The honest cost is that this is coupled to the portal's current HTML, tightly. I accepted that in Part 1 as the whole bargain of building for one user. This is where the bill comes due, and it is a small bill.

The date hack I am not proud of but would write again

The portal renders due dates as human strings like "Tuesday, 5 March 2026". I need to match a target date against that. The correct approach is to parse the string into a real date and compare. The approach I shipped checks whether the day number, the month name, and the year all appear in the string:

function isDateMatch(dateString, target) {
  const d = new Date(target);
  return new RegExp(`\\b${d.getDate()}\\b`).test(dateString) &&
    dateString.includes(d.toLocaleString("default", { month: "long" })) &&
    dateString.includes(String(d.getFullYear()));
}

This is not date parsing. It is three substring checks. It would happily mismatch in a locale with a different month name, and it leans on a word boundary so that "5" does not match "15". But it handles every format the portal actually emits, it never throws on a string shape I did not anticipate, and a real date parser would have given me new failure modes (timezone drift, ambiguous formats) in exchange for correctness I do not need. For one portal in one locale, the dumb check is the dependable one.

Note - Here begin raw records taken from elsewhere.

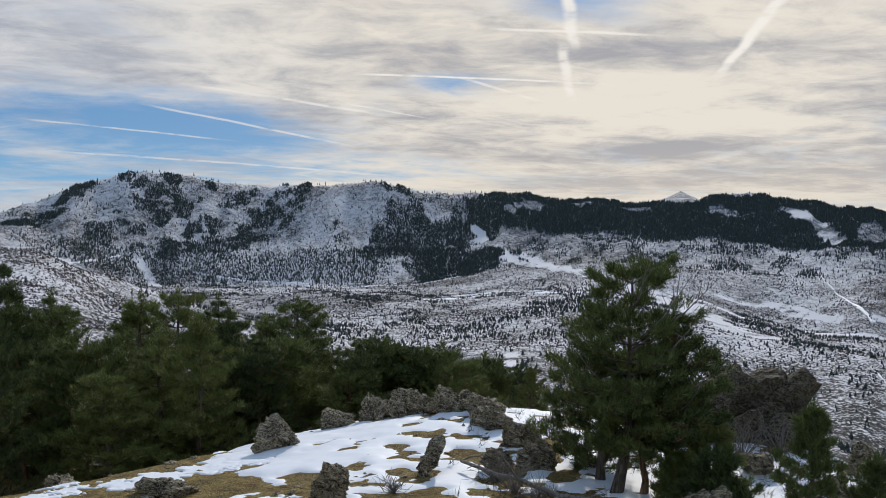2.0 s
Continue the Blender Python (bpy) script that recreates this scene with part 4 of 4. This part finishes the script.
def pine(name, x, y, height, seed, spread=0.30, bare=0.15, form=0.9, needles=None, bark=None, label="dark green pine on the slope", levels=None, density=1.15, lean=0.03, trunk_r=None, tuft=0.32, z=None, snags=0):
    """A pine: trunk, limbs and a crown of needle tufts. form below 1 gives a pointed crown, above 1 a broad one."""
    rnd = np.random.RandomState(seed)
    th = thing(name, x, y, (ground_z(x, y) if z is None else z) - 0.1, label, "tree", "pines of the summit slope", rnd.uniform(0, 360))
    r0 = trunk_r or 0.022 * height + 0.02
    k = 9
    bend = np.cumsum(rnd.normal(size=(k, 2)) * lean * height / k * 1.6, 0)
    spine = [Vector((bend[i, 0], bend[i, 1], height * i / (k - 1))) for i in range(k)]
    v, f = tube(spine, [r0 * (1 - 0.93 * i / (k - 1)) * (1.25 if i == 0 else 1) for i in range(k)], 8)
    from_arrays("trunk", v, f, bark or BARK, th, shade=True)
    levels = levels or int(9 + height * 1.1)
    limbs, pts, ways = [], [], []
    for i in range(levels):
        h = bare + (0.985 - bare) * (i + rnd.uniform(-0.3, 0.3)) / levels
        h = min(max(h, 0.02), 0.985)
        u = (h - bare) / (1 - bare)
        reach = spread * height * (max(1 - u, 0.0) ** form * (0.55 + 0.45 * min(1.0, u * 5 + 0.35)) + 0.06) * rnd.uniform(0.75, 1.2)
        s = h * (k - 1)
        a0 = spine[int(s)].lerp(spine[min(int(s) + 1, k - 1)], s - int(s))
        turn = rnd.uniform(0, 6.28)
        count = rnd.randint(4, 7)
        for b in range(count):
            if rnd.uniform() < 0.10:
                continue
            ang = turn + 2 * math.pi * b / count + rnd.uniform(-0.35, 0.35)
            ln = reach * rnd.uniform(0.55, 1.15)
            rise = rnd.uniform(-0.05, 0.35) + 0.5 * u
            q = [a0]
            d = Vector((math.cos(ang), math.sin(ang), rise * 0.5))
            for j in range(4):
                q.append(q[-1] + d.normalized() * ln / 4)
                d.z += 0.16 + rnd.uniform(-0.1, 0.1)
                d.x += rnd.uniform(-0.2, 0.2)
                d.y += rnd.uniform(-0.2, 0.2)
            rad = max(0.010, r0 * 0.30 * (1 - u * 0.7))
            limbs.append(tube(q, [rad, rad * 0.8, rad * 0.6, rad * 0.4, rad * 0.15], 3))
            # a fan of side twigs, each ending in a brush of needles, in a few loose pads
            pads = rnd.uniform(0.35, 1.0, max(2, int(1.5 + ln)))
            out, across = Vector((math.cos(ang), math.sin(ang), 0.0)), Vector((-math.sin(ang), math.cos(ang), 0.0))
            for _ in range(int(density * (5 + 8 * ln))):
                t = min(1.0, max(0.15, pads[rnd.randint(len(pads))] + rnd.normal() * 0.09))
                s2 = min(t, 0.999) * 4
                c = q[int(s2)].lerp(q[int(s2) + 1], s2 - int(s2))
                sway = rnd.uniform(-1, 1) * 0.34 * ln * (1.15 - 0.7 * t)
                centre = c + across * sway + Vector((0, 0, abs(rnd.normal()) * 0.05 + 0.06 * ln * rnd.uniform()))
                if rnd.uniform() < 0.12:
                    limbs.append(tube([c, centre], [rad * 0.35, rad * 0.1], 3))
                pts.append(centre)
                ways.append(out * rnd.uniform(0.1, 0.7) + across * (0.5 * sway / max(ln, 0.1)) + Vector((0, 0, rnd.uniform(0.5, 1.1))))
    for j in range(9):
        pts.append(spine[-1] + Vector((0.02 * rnd.normal(), 0.02 * rnd.normal(), tuft * (0.8 - 0.28 * j))))
        ways.append(Vector((0, 0, 1)))
    for j in range(snags):
        h = 0.45 + 0.4 * j / max(snags, 1)
        a0, ang = spine[int(h * (k - 1))], rnd.uniform(0, 6.28)
        d = Vector((math.cos(ang), math.sin(ang), 0.5)) * spread * height * rnd.uniform(0.8, 1.15)
        mid = a0 + d * 0.5 + Vector((0, 0, 0.12 * height * rnd.uniform(0.2, 0.8)))
        tip = mid + d * 0.4 + Vector((0, 0, 0.10 * height))
        bare_twigs = [tube([a0, a0.lerp(mid, 0.5) + Vector((0, 0, 0.05)), mid, tip], [0.035, 0.028, 0.018, 0.005], 5)]
        for _ in range(5):
            b0 = mid.lerp(tip, rnd.uniform(0, 0.8))
            bare_twigs.append(tube([b0, b0 + Vector(rnd.normal(size=3)) * 0.22 + Vector((0, 0, 0.25))], [0.012, 0.003], 4))
        v, f = joined(bare_twigs)
        from_arrays("dead_limb", v, f, DEADWOOD, th, "bare grey dead limb", shade=True)
    v, f = joined(limbs)
    tagged(from_arrays("branchwork", v, f, bark or BARK, th, shade=True), kind="stuff")
    v, f = tufts(np.array(pts), np.array(ways), rnd, tuft * 0.95, tuft * 0.12, 13)
    from_arrays("crown", v, f, needles or NEEDLES, th)
    return th


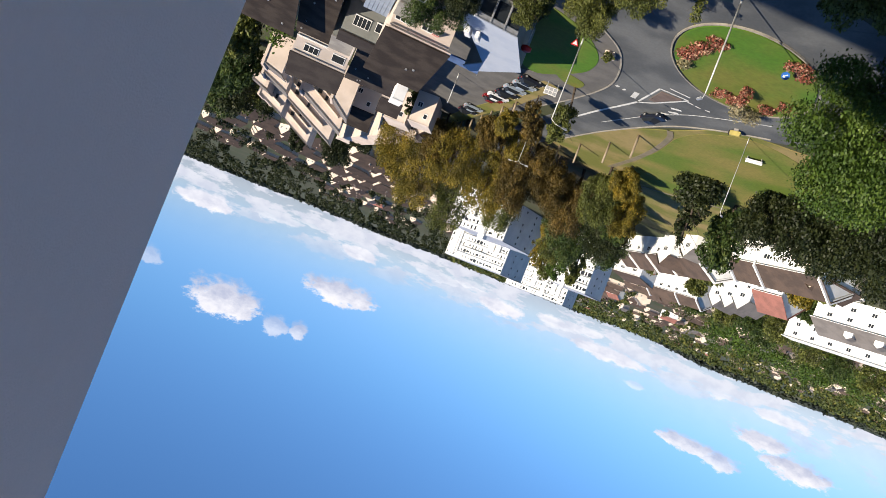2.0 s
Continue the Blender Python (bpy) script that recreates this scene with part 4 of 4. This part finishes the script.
for k, p in enumerate(spots):
    kind = rng.choice((0, 0, 1, 1, 2, 0, 0, 1, 0, 1, 1, 0, 1, 0, 1, 2, 0, 1, 0, 3))
    if p.x > -0.1 * p.y:      # rows of brown-roofed houses on one street grid
        copy_thing(types[kind % 2], pose(p.x, p.y, 0, 0, 0, 42 + 90 * (kind % 2) + rng.uniform(-5, 5)))
    else:
        copy_thing(types[kind], pose(p.x, p.y, 0, 0, 0, rng.choice((-10, 15, 40, 60, 75)) + rng.uniform(-8, 8)))


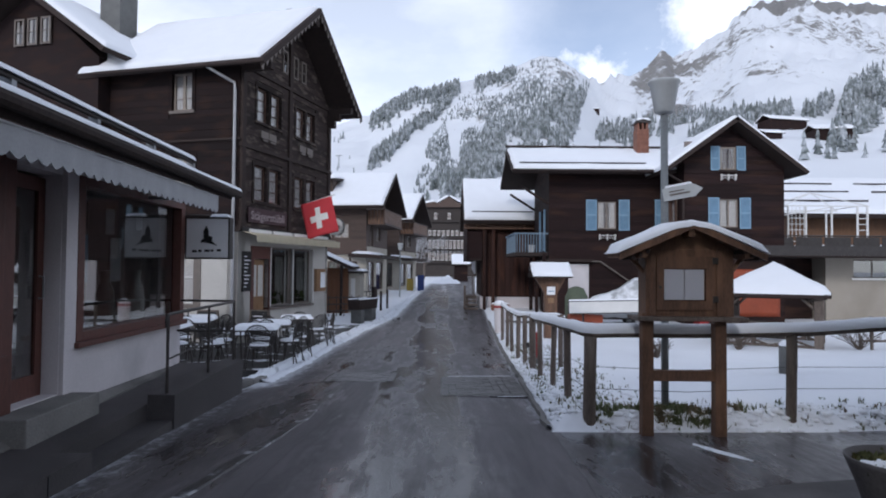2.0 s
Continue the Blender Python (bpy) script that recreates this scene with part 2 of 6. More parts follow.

What I would tell my past self

The instinct to reach for the powerful tool, the headless browser, the proper parser, the date library, is the instinct to handle problems you do not have yet. Sometimes that is foresight. For a tool with one user and a known, narrow target, it is mostly weight. The version that survived is the one that does the least: a standard-library HTTP client, an object for cookies, a few regexes, and three substring checks for dates. It is brittle in exactly the places I can see, and it runs in about a second from a cron job that I have not had to think about in months.

The next part is where the data stops being the hard part and the judgment starts: handing these scraped notes to a language model and asking it to throw almost all of them away.

FAQ

Do I need a headless browser to scrape a school portal?

Not if the portal is server-rendered. If a couple of curl calls return the content you need, a session cookie from a form POST is all you need. A headless browser adds hundreds of megabytes of dependencies, slow startup, and fragile failure modes for no benefit.

How do I handle cookies when scraping with Node's built-in https module?

Read the Set-Cookie headers off the login response, parse each one into a name-value pair, and store them in a plain object. Pass that object as a Cookie header on subsequent requests. No library required.

How do I follow redirects manually in Node https?

Loop your request function up to a fixed number of hops, checking the status code each time. On a 3xx response, extract the Location header and repeat, accumulating any new cookies along the way, until you land on a non-redirect response.

Is it okay to parse HTML with regex instead of a DOM parser?

For a single, stable page on one portal whose markup you can read yourself, regex is a reasonable choice. It adds no dependencies, fails loudly when the markup changes, and a DOM parser would not protect you from markup changes anyway. The standard advice against regex HTML parsing applies to arbitrary, adversarially messy HTML.

How do I match a due date string like 'Tuesday, 5 March 2026' in JavaScript without a date library?

Check that the day number (as a word-boundary match), the full month name, and the year all appear in the string. It is three substring checks rather than true date parsing, but it handles every format a single portal emits without introducing timezone or locale failure modes from a date library.